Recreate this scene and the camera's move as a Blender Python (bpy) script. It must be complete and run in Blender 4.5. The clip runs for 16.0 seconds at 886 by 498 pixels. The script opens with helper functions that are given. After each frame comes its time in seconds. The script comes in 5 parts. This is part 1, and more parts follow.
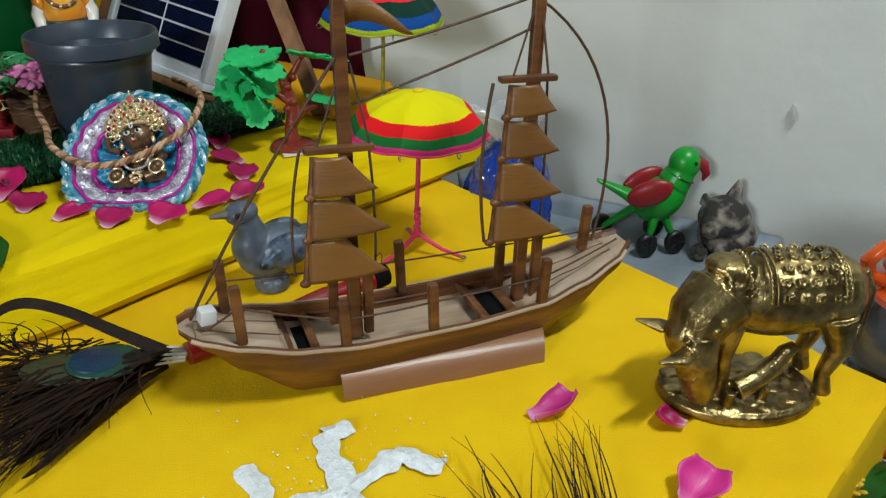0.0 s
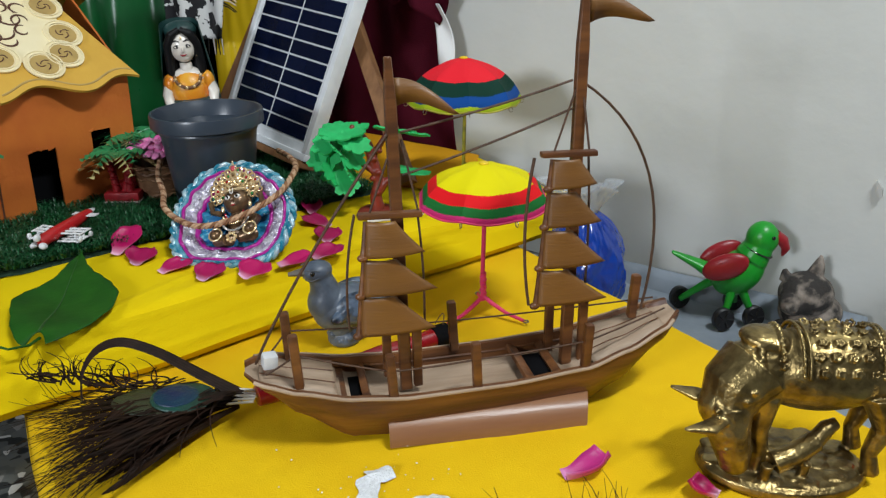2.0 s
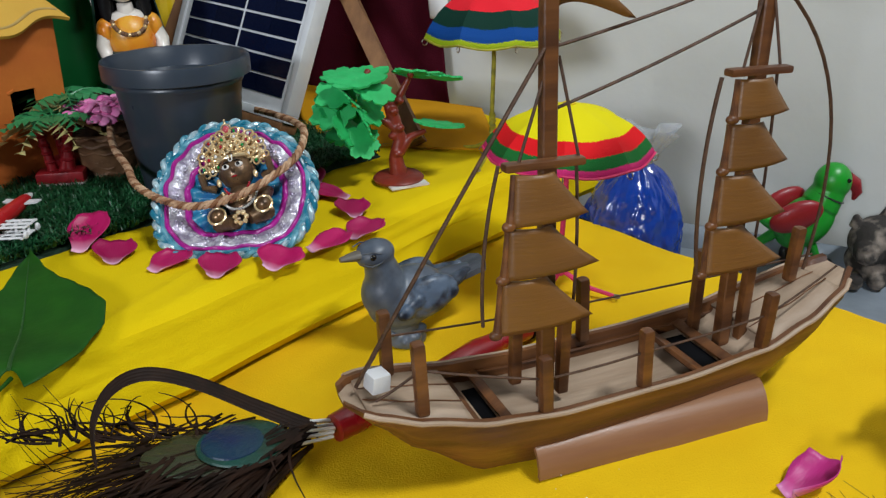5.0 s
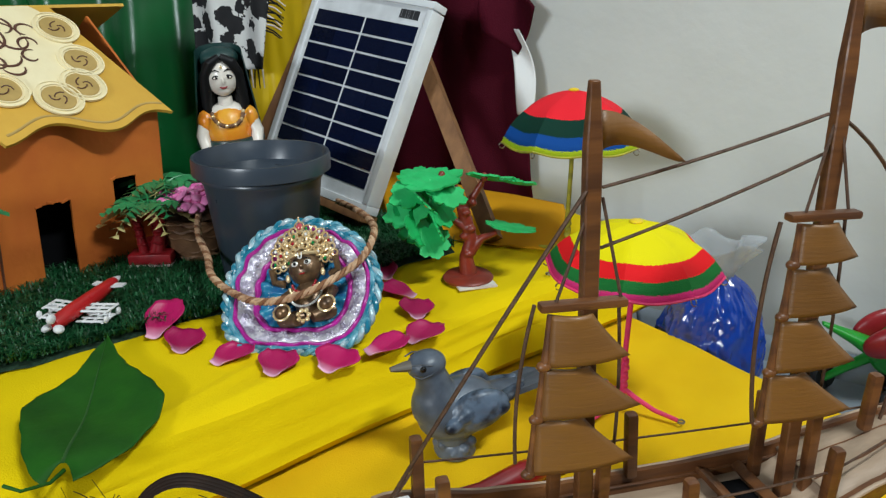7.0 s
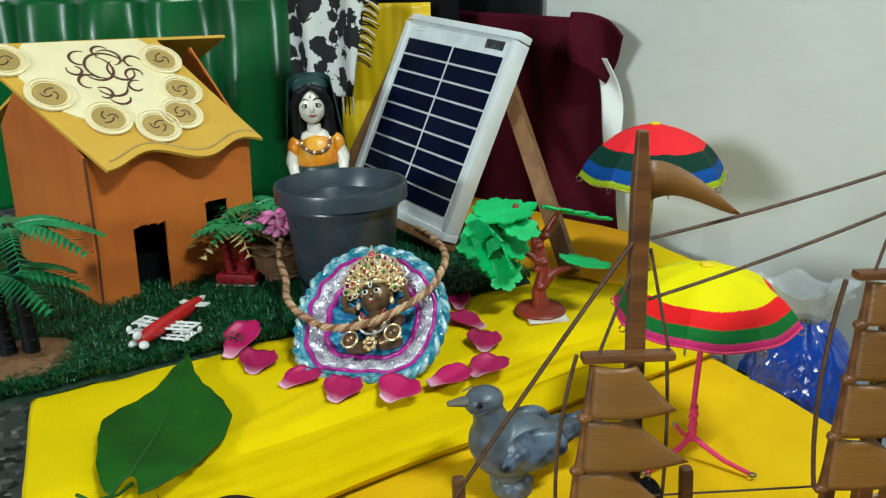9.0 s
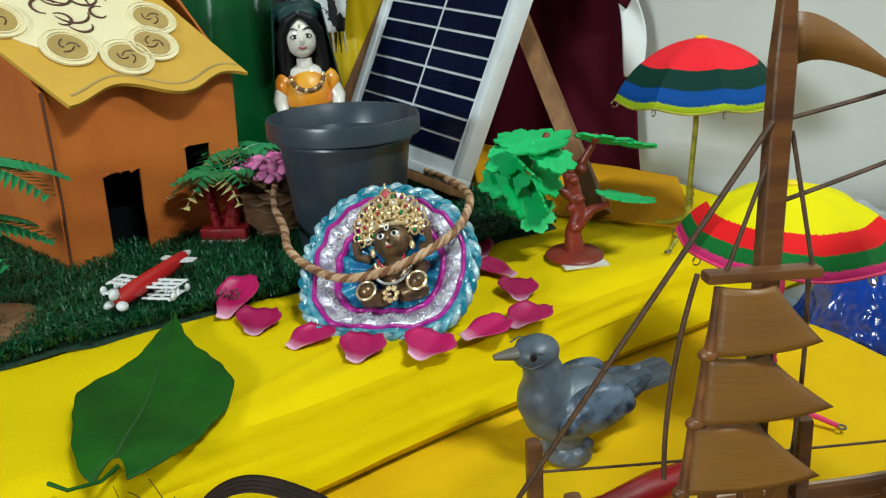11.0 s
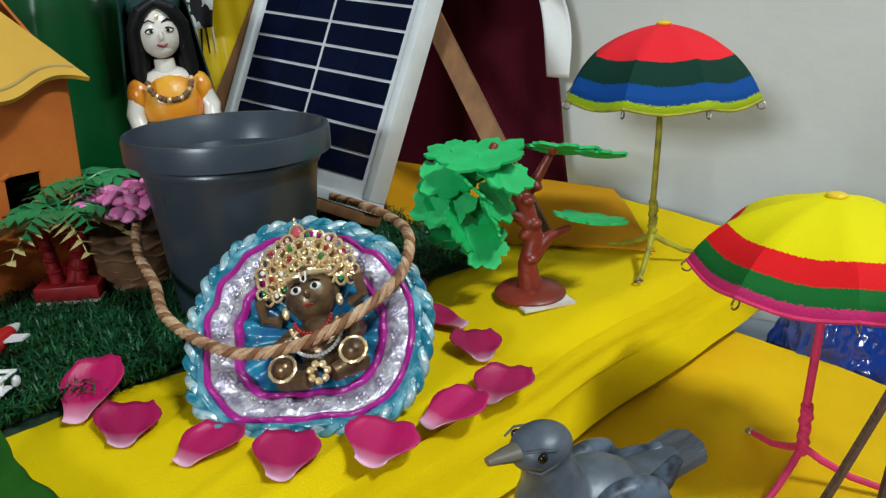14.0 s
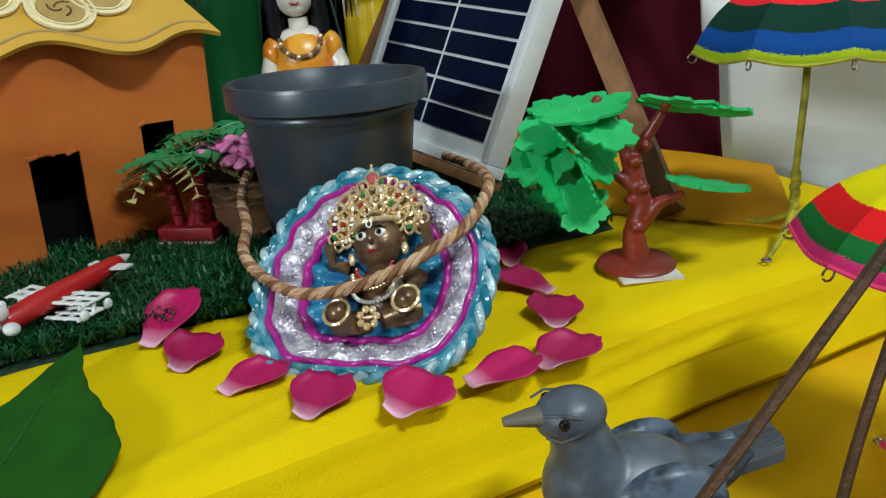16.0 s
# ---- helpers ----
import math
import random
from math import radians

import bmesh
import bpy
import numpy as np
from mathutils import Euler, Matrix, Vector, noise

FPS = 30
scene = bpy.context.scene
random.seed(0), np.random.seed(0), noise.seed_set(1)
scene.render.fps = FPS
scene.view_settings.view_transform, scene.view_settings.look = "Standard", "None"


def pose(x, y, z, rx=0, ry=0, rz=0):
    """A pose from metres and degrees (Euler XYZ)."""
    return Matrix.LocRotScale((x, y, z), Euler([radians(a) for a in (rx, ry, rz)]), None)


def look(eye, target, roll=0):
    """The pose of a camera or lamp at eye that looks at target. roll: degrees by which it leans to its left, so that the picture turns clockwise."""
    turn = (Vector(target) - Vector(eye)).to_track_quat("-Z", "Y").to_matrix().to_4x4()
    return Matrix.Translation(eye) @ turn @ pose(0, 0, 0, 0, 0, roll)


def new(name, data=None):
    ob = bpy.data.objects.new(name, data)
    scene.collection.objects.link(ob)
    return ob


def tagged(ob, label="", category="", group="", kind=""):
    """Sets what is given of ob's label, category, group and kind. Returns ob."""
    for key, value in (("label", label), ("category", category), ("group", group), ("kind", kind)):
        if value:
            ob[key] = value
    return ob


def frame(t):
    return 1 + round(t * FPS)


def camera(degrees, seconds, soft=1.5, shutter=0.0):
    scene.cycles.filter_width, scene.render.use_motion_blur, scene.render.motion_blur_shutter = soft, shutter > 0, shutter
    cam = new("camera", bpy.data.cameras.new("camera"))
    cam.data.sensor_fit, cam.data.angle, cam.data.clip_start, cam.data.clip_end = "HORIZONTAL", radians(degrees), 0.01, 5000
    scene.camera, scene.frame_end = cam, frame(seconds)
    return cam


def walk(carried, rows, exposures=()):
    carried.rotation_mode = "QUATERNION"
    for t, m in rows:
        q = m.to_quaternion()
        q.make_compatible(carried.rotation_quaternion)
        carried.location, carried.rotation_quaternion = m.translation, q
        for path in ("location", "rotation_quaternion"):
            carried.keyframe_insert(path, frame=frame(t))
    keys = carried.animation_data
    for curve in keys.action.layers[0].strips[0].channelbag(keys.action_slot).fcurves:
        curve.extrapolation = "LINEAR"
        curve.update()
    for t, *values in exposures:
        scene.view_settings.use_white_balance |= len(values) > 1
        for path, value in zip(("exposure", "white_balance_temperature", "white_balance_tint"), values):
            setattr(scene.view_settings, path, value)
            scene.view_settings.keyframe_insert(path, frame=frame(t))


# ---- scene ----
cam = camera(59.2, 16.0, 1.3)
PATH = [
    (0, (0.076, 0.042, 0.423), (0.042, 1.815, -0.503), 1.4),
    (0.5, (0.092, 0.013, 0.456), (0.061, 1.842, -0.353), 0.6),
    (1, (0.108, 0.001, 0.461), (-0.006, 1.843, -0.31), -0.5),
    (1.5, (0.131, 0.006, 0.451), (-0.135, 1.837, -0.308), -1.1),
    (2, (0.149, 0.001, 0.439), (-0.211, 1.813, -0.326), -0.9),
    (2.5, (0.125, 0.026, 0.408), (-0.285, 1.802, -0.415), -0.9),
    (3, (0.069, 0.061, 0.375), (-0.34, 1.828, -0.469), -1.3),
    (3.2, (0.037, 0.066, 0.365), (-0.324, 1.844, -0.477), -1.0),
    (5.3, (-0.068, 0.154, 0.362), (-0.106, 1.981, -0.45), -1.1),
    (5.5, (-0.066, 0.155, 0.37), (-0.127, 1.989, -0.425), -0.8),
    (6, (-0.059, 0.171, 0.38), (-0.221, 2.016, -0.374), -0.2),
    (6.5, (-0.042, 0.171, 0.392), (-0.288, 2.021, -0.326), -0.2),
    (7, (-0.027, 0.17, 0.401), (-0.342, 2.027, -0.272), -0.6),
    (7.5, (-0.007, 0.168, 0.415), (-0.384, 2.02, -0.24), -1.4),
    (8, (0.002, 0.161, 0.417), (-0.449, 2.005, -0.212), -1.5),
    (8.5, (0.008, 0.169, 0.422), (-0.532, 1.984, -0.22), -1.5),
    (8.7, (0.01, 0.172, 0.421), (-0.569, 1.979, -0.21), -1.2),
    (10.8, (-0.058, 0.252, 0.363), (-0.616, 2.047, -0.319), -2.2),
    (11, (-0.067, 0.252, 0.35), (-0.573, 2.061, -0.336), -2.4),
    (11.5, (-0.096, 0.273, 0.316), (-0.513, 2.103, -0.377), -3.2),
    (12, (-0.124, 0.31, 0.296), (-0.501, 2.14, -0.416), -3.5),
    (12.5, (-0.145, 0.355, 0.285), (-0.482, 2.187, -0.444), -3.3),
    (13, (-0.161, 0.393, 0.282), (-0.409, 2.238, -0.45), -2.4),
    (13.5, (-0.162, 0.406, 0.311), (-0.322, 2.265, -0.406), -2.1),
    (14, (-0.156, 0.399, 0.319), (-0.314, 2.278, -0.349), -2.1),
    (14.5, (-0.123, 0.421, 0.291), (-0.391, 2.289, -0.371), -2.9),
    (15, (-0.074, 0.416, 0.287), (-0.525, 2.249, -0.374), -3.8),
    (15.5, (-0.064, 0.416, 0.289), (-0.641, 2.211, -0.377), -4.0),
    (16, (-0.079, 0.433, 0.282), (-0.747, 2.199, -0.377), -3.8),
]
LOOKS = [(0.0, -0.28, 6500, 2), (1.5, -0.20, 6500, 6), (3.0, -0.13, 6500, 10), (5.5, -0.29, 6500, 9), (6.0, -0.13, 6500, 7), (7.0, -0.13, 6500, 4), (8.5, 0.05, 6500, -6), (11.0, 0.0, 6500, -4), (12.5, -0.20, 6500, 12), (14.0, -0.12, 6500, 2), (14.5, 0.03, 6500, -5), (15.0, -0.14, 6500, -7), (16.0, -0.18, 6500, 0)]
walk(cam, [(t, look(eye, target, roll)) for t, eye, target, roll in PATH], LOOKS)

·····

● **WHAT YOU ARE ASKED TO DO**:
Working from the material above, transcribe it exactly while omitting pictures.

● **RESPONSE TO THIS TASK**:
Recreate this scene and the camera's move as a Blender Python (bpy) script. It must be complete and run in Blender 4.5. The clip runs for 16.0 seconds at 886 by 498 pixels. The script opens with helper functions that are given. After each frame comes its time in seconds. The script comes in 5 parts. This is part 1, and more parts follow.
0.0 s
2.0 s
5.0 s
7.0 s
9.0 s
11.0 s
14.0 s
16.0 s
# ---- helpers ----
import math
import random
from math import radians

import bmesh
import bpy
import numpy as np
from mathutils import Euler, Matrix, Vector, noise

FPS = 30
scene = bpy.context.scene
random.seed(0), np.random.seed(0), noise.seed_set(1)
scene.render.fps = FPS
scene.view_settings.view_transform, scene.view_settings.look = "Standard", "None"


def pose(x, y, z, rx=0, ry=0, rz=0):
    """A pose from metres and degrees (Euler XYZ)."""
    return Matrix.LocRotScale((x, y, z), Euler([radians(a) for a in (rx, ry, rz)]), None)


def look(eye, target, roll=0):
    """The pose of a camera or lamp at eye that looks at target. roll: degrees by which it leans to its left, so that the picture turns clockwise."""
    turn = (Vector(target) - Vector(eye)).to_track_quat("-Z", "Y").to_matrix().to_4x4()
    return Matrix.Translation(eye) @ turn @ pose(0, 0, 0, 0, 0, roll)


def new(name, data=None):
    ob = bpy.data.objects.new(name, data)
    scene.collection.objects.link(ob)
    return ob


def tagged(ob, label="", category="", group="", kind=""):
    """Sets what is given of ob's label, category, group and kind. Returns ob."""
    for key, value in (("label", label), ("category", category), ("group", group), ("kind", kind)):
        if value:
            ob[key] = value
    return ob


def frame(t):
    return 1 + round(t * FPS)


def camera(degrees, seconds, soft=1.5, shutter=0.0):
    scene.cycles.filter_width, scene.render.use_motion_blur, scene.render.motion_blur_shutter = soft, shutter > 0, shutter
    cam = new("camera", bpy.data.cameras.new("camera"))
    cam.data.sensor_fit, cam.data.angle, cam.data.clip_start, cam.data.clip_end = "HORIZONTAL", radians(degrees), 0.01, 5000
    scene.camera, scene.frame_end = cam, frame(seconds)
    return cam


def walk(carried, rows, exposures=()):
    carried.rotation_mode = "QUATERNION"
    for t, m in rows:
        q = m.to_quaternion()
        q.make_compatible(carried.rotation_quaternion)
        carried.location, carried.rotation_quaternion = m.translation, q
        for path in ("location", "rotation_quaternion"):
            carried.keyframe_insert(path, frame=frame(t))
    keys = carried.animation_data
    for curve in keys.action.layers[0].strips[0].channelbag(keys.action_slot).fcurves:
        curve.extrapolation = "LINEAR"
        curve.update()
    for t, *values in exposures:
        scene.view_settings.use_white_balance |= len(values) > 1
        for path, value in zip(("exposure", "white_balance_temperature", "white_balance_tint"), values):
            setattr(scene.view_settings, path, value)
            scene.view_settings.keyframe_insert(path, frame=frame(t))


# ---- scene ----
cam = camera(59.2, 16.0, 1.3)
PATH = [
    (0, (0.076, 0.042, 0.423), (0.042, 1.815, -0.503), 1.4),
    (0.5, (0.092, 0.013, 0.456), (0.061, 1.842, -0.353), 0.6),
    (1, (0.108, 0.001, 0.461), (-0.006, 1.843, -0.31), -0.5),
    (1.5, (0.131, 0.006, 0.451), (-0.135, 1.837, -0.308), -1.1),
    (2, (0.149, 0.001, 0.439), (-0.211, 1.813, -0.326), -0.9),
    (2.5, (0.125, 0.026, 0.408), (-0.285, 1.802, -0.415), -0.9),
    (3, (0.069, 0.061, 0.375), (-0.34, 1.828, -0.469), -1.3),
    (3.2, (0.037, 0.066, 0.365), (-0.324, 1.844, -0.477), -1.0),
    (5.3, (-0.068, 0.154, 0.362), (-0.106, 1.981, -0.45), -1.1),
    (5.5, (-0.066, 0.155, 0.37), (-0.127, 1.989, -0.425), -0.8),
    (6, (-0.059, 0.171, 0.38), (-0.221, 2.016, -0.374), -0.2),
    (6.5, (-0.042, 0.171, 0.392), (-0.288, 2.021, -0.326), -0.2),
    (7, (-0.027, 0.17, 0.401), (-0.342, 2.027, -0.272), -0.6),
    (7.5, (-0.007, 0.168, 0.415), (-0.384, 2.02, -0.24), -1.4),
    (8, (0.002, 0.161, 0.417), (-0.449, 2.005, -0.212), -1.5),
    (8.5, (0.008, 0.169, 0.422), (-0.532, 1.984, -0.22), -1.5),
    (8.7, (0.01, 0.172, 0.421), (-0.569, 1.979, -0.21), -1.2),
    (10.8, (-0.058, 0.252, 0.363), (-0.616, 2.047, -0.319), -2.2),
    (11, (-0.067, 0.252, 0.35), (-0.573, 2.061, -0.336), -2.4),
    (11.5, (-0.096, 0.273, 0.316), (-0.513, 2.103, -0.377), -3.2),
    (12, (-0.124, 0.31, 0.296), (-0.501, 2.14, -0.416), -3.5),
    (12.5, (-0.145, 0.355, 0.285), (-0.482, 2.187, -0.444), -3.3),
    (13, (-0.161, 0.393, 0.282), (-0.409, 2.238, -0.45), -2.4),
    (13.5, (-0.162, 0.406, 0.311), (-0.322, 2.265, -0.406), -2.1),
    (14, (-0.156, 0.399, 0.319), (-0.314, 2.278, -0.349), -2.1),
    (14.5, (-0.123, 0.421, 0.291), (-0.391, 2.289, -0.371), -2.9),
    (15, (-0.074, 0.416, 0.287), (-0.525, 2.249, -0.374), -3.8),
    (15.5, (-0.064, 0.416, 0.289), (-0.641, 2.211, -0.377), -4.0),
    (16, (-0.079, 0.433, 0.282), (-0.747, 2.199, -0.377), -3.8),
]
LOOKS = [(0.0, -0.28, 6500, 2), (1.5, -0.20, 6500, 6), (3.0, -0.13, 6500, 10), (5.5, -0.29, 6500, 9), (6.0, -0.13, 6500, 7), (7.0, -0.13, 6500, 4), (8.5, 0.05, 6500, -6), (11.0, 0.0, 6500, -4), (12.5, -0.20, 6500, 12), (14.0, -0.12, 6500, 2), (14.5, 0.03, 6500, -5), (15.0, -0.14, 6500, -7), (16.0, -0.18, 6500, 0)]
walk(cam, [(t, look(eye, target, roll)) for t, eye, target, roll in PATH], LOOKS)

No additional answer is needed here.